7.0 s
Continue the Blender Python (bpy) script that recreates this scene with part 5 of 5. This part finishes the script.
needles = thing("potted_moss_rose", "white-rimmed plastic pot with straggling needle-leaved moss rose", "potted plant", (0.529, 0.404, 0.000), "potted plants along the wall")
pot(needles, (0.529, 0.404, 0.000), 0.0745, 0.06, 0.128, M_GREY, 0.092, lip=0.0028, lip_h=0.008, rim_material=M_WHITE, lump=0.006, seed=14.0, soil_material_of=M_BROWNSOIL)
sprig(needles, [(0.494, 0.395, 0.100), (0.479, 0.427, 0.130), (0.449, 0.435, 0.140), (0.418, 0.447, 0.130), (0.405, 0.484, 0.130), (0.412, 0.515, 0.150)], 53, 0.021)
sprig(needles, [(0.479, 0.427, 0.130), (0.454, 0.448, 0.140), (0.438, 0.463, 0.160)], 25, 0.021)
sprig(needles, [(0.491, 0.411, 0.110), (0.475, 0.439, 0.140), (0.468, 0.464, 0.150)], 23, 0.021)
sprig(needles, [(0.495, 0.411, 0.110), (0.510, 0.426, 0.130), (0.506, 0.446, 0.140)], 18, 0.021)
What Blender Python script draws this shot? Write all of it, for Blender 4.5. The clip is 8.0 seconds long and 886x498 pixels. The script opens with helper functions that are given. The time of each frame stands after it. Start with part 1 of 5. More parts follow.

☆ ☆ ☆ ☆

### To do
Set down all of the data above, word for word.

### Response to this exercise
7.0 s
Continue the Blender Python (bpy) script that recreates this scene with part 5 of 5. This part finishes the script.
needles = thing("potted_moss_rose", "white-rimmed plastic pot with straggling needle-leaved moss rose", "potted plant", (0.529, 0.404, 0.000), "potted plants along the wall")
pot(needles, (0.529, 0.404, 0.000), 0.0745, 0.06, 0.128, M_GREY, 0.092, lip=0.0028, lip_h=0.008, rim_material=M_WHITE, lump=0.006, seed=14.0, soil_material_of=M_BROWNSOIL)
sprig(needles, [(0.494, 0.395, 0.100), (0.479, 0.427, 0.130), (0.449, 0.435, 0.140), (0.418, 0.447, 0.130), (0.405, 0.484, 0.130), (0.412, 0.515, 0.150)], 53, 0.021)
sprig(needles, [(0.479, 0.427, 0.130), (0.454, 0.448, 0.140), (0.438, 0.463, 0.160)], 25, 0.021)
sprig(needles, [(0.491, 0.411, 0.110), (0.475, 0.439, 0.140), (0.468, 0.464, 0.150)], 23, 0.021)
sprig(needles, [(0.495, 0.411, 0.110), (0.510, 0.426, 0.130), (0.506, 0.446, 0.140)], 18, 0.021)
What Blender Python script draws this shot? Write all of it, for Blender 4.5. The clip is 8.0 seconds long and 886x498 pixels. The script opens with helper functions that are given. The time of each frame stands after it. Start with part 1 of 5. More parts follow.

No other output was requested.